As it happens, I believe that of my three failed tips this year, two at least will come good. One is Rolls-Royce, a staggeringly strong company, one of the UK’s best, with an order book of £60 billion or so stretching forward many years.
The other was Centrica, owner of British Gas, to which you probably pay your bills, but with huge oil and gas assets off Brazil and east Africa. After a series of upsets last year, management had assured me, and anyone else prepared to listen, with tears in their eyes that all the bad news was out of the way. It wasn’t.
The third of my dogs was Royal Bank of Scotland, a minuscule proportion of which I own. As do you, through the state’s 83 per cent holding. I took it personally, therefore, when the bank came out with excuses. This one, too, should recover. I chose RBS because banks are heavily exposed to the UK economy, which is clearly on an upwards trend. The more money you, I and businesses have, the more the banks can extract from us all.
I have been doing this job for almost four years and I have only had one complaint against me personally. A very mild email came in saying I had advocated a buy of some misbegotten hi-tech stock, which had promptly collapsed. Would I advise his hanging on for a recovery, or should he cut his losses?
My reply was twofold. One: I am not allowed to give individual advice. I don’t have the qualifications. Two: never heard of the company. Are you sure I told you to buy the shares? Actually, I checked and I hadn’t. It was a colleague filling in for me when I was on holiday.
I will give you one piece of advice, and this is serious. If you have been investing in stocks and shares over the past couple of years, you have been playing the market with loaded dice. This time, though, the dice have been loaded in your favour.
For the past five years or more, governments in this country, the US and elsewhere have been indulging in a massive financial experiment. It goes by the name of quantitative easing because this is seen as more politically acceptable than calling it printing money. Or stealing from savers and pensioners.
The governments have been buying bonds as a way of injecting money into their economies. Bonds are instruments that pay a fixed income as a percentage of their face value. Governments buying them increases their value. This reduces the income holders get when they, too, buy them. If their tradeable value rises, you have to pay more to get at that income.

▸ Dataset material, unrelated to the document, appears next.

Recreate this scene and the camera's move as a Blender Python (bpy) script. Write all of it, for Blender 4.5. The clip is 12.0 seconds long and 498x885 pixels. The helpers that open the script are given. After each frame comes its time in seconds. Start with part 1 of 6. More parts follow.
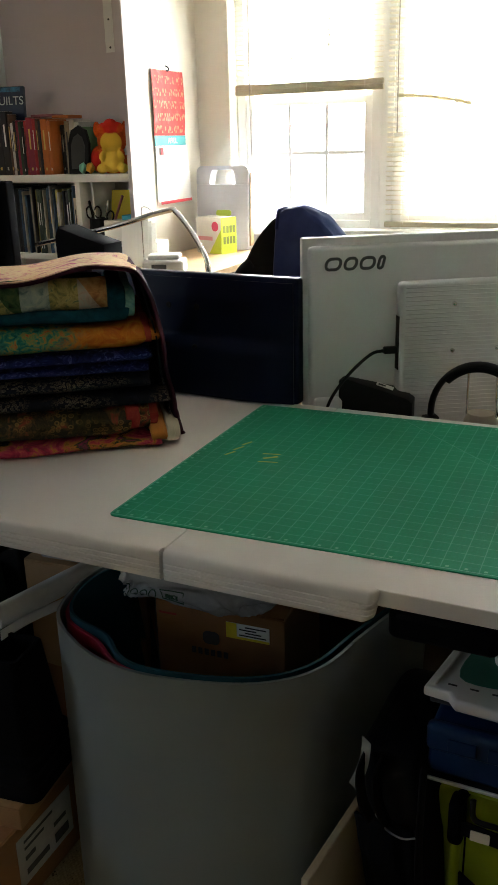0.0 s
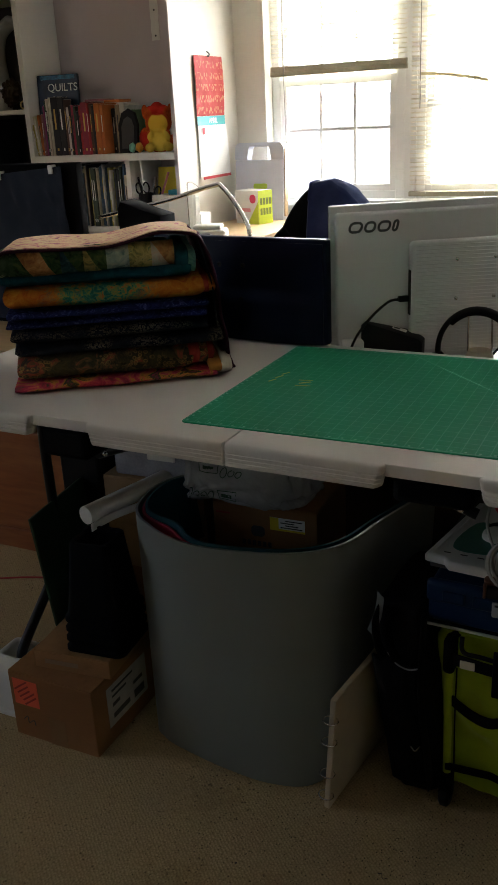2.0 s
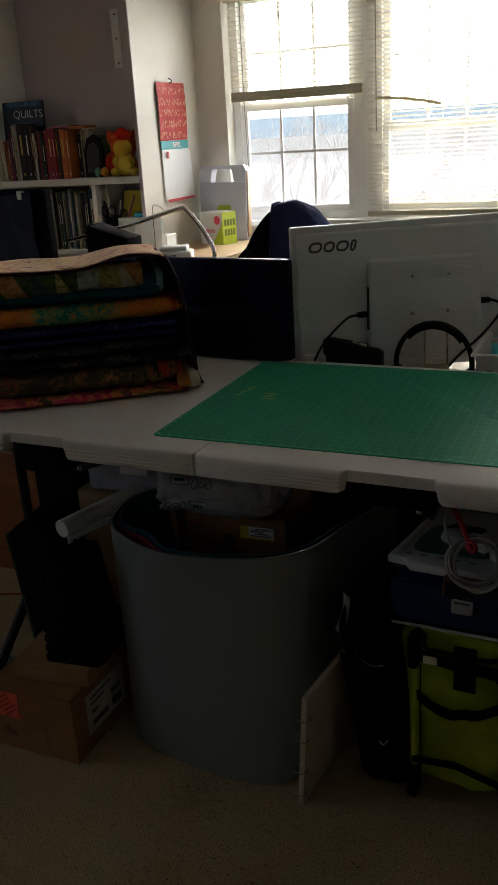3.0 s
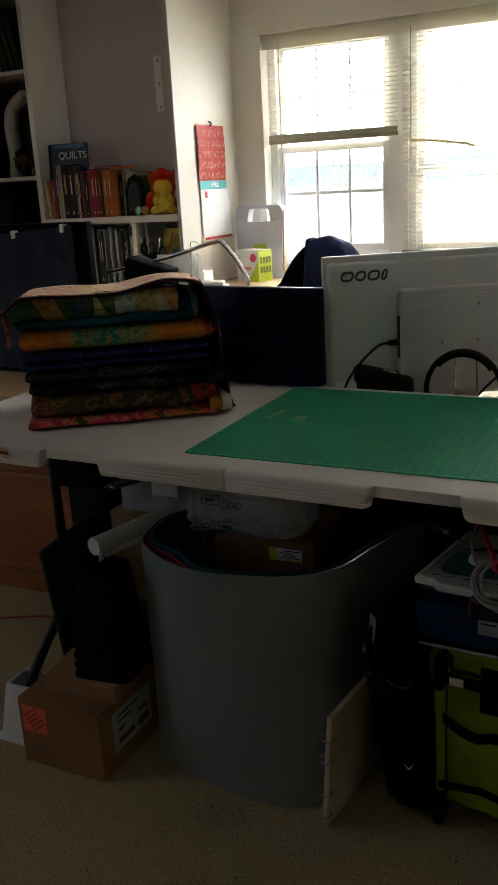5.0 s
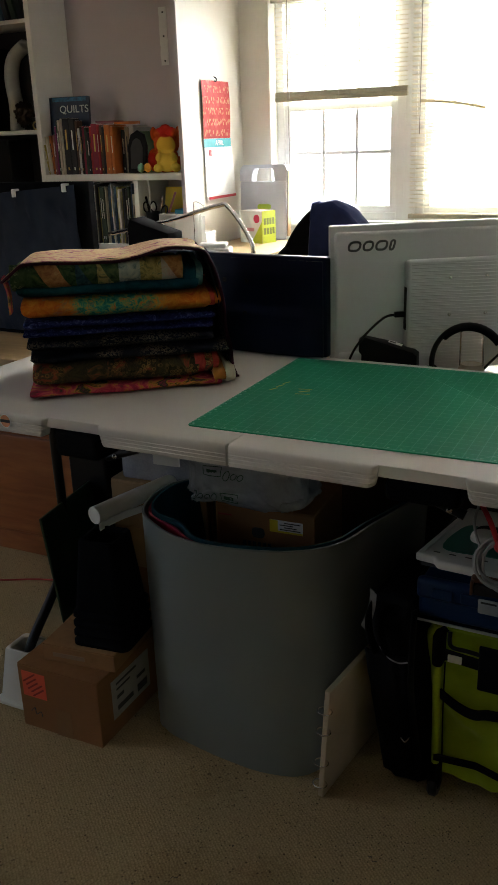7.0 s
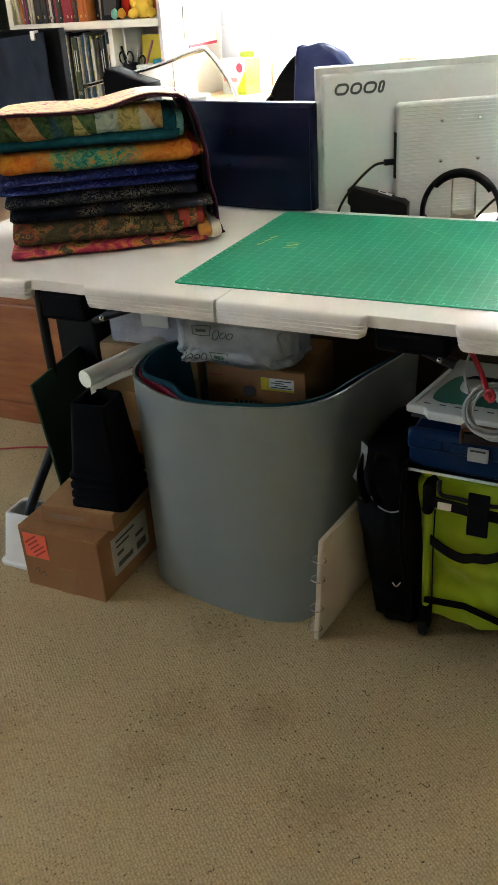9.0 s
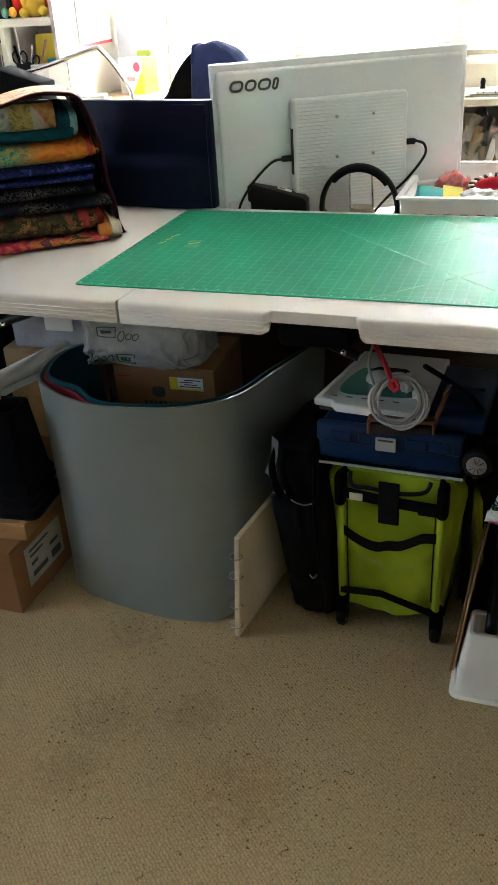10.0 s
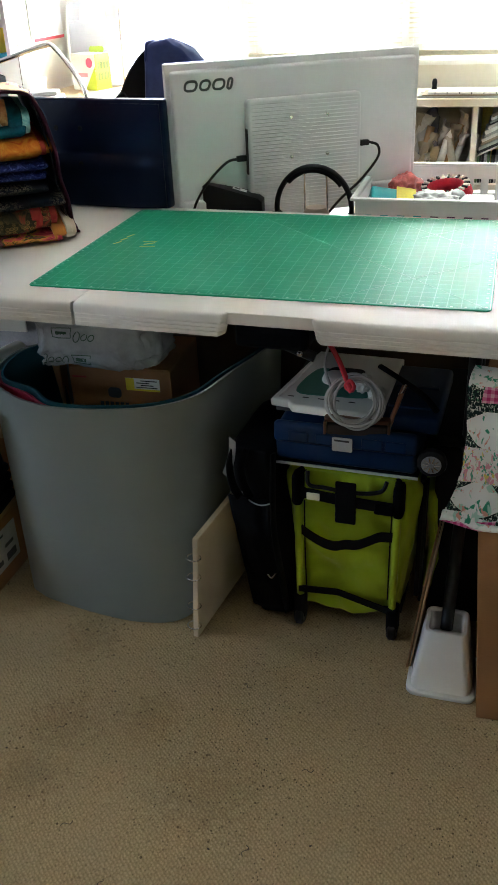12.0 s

As the income from those bonds has fallen, investors seeking a return have turned to other assets, in particular shares in quoted companies. And this has pushed up the value of those shares. Logically, therefore, when quantitative easing ends, shares should fall. Almost a year ago the market got a fit of the terrors when Ben Bernanke, then chairman of the Federal Reserve, the US central bank, stated the blindingly obvious: that quantitative easing would indeed end at some point. Prices tumbled, especially on markets in emerging economies. The question no one knows the answer to is how much of that potential fall is already included in share prices at their current level. It is one reason to remain nervous over equities, in my view.
There are plenty of others. The markets seem to suffer from crisis fatigue — they can only focus on one at any time. At present it is Ukraine. But there are other known unknowns. The euro crisis, which has not gone away, the deadlock over the budget in Washington. China, both its economy and military ambitions.
For someone like me who has been watching the market since, ooh, about the South Sea Bubble, there are plenty of reasons to indicate that prices are a bit toppy. We have seen several companies gaining quotes on massive valuations that have not quite got around to the boring business of making a profit. Last time that happened, the dotcom boom of the late 1990s, was just before the last market collapse.
Shares are trading at levels that pre-suppose nothing can go wrong. Professionals like me look at price-earnings ratios. This is a way of correlating share prices to how much the companies actually make. There are any number of perfectly respectable, well-run companies on multiples of 16, 17, 18. This means the market expects profits to remain at their current levels for 16, 17, or 18 years.
This looks a little optimistic. Companies do not disappear in a puff of smoke, unless there has been actual fraud committed. But they do dwindle and die if there are fundamental, unforeseen changes to the markets they serve. Look at the damage Amazon has done to HMV and the like. Somewhere out there are other disruptive technologies, unknown unknowns.
Yachts again. There is an old, apocryphal story of the boss of a successful fund manager showing a guest around and pointing to the marina outside his window. Look at all those yachts, he said. They are all owned by my staff, paid for out of their bonuses. But where, asked the guest, are the clients’ yachts?
Some think the investment community has bought far too many yachts over the past few years, while failing to enrich the people whose funds it looks after. I would tend to agree. But I like to think some readers, if they have taken my advice, might have been able to afford the odd skiff.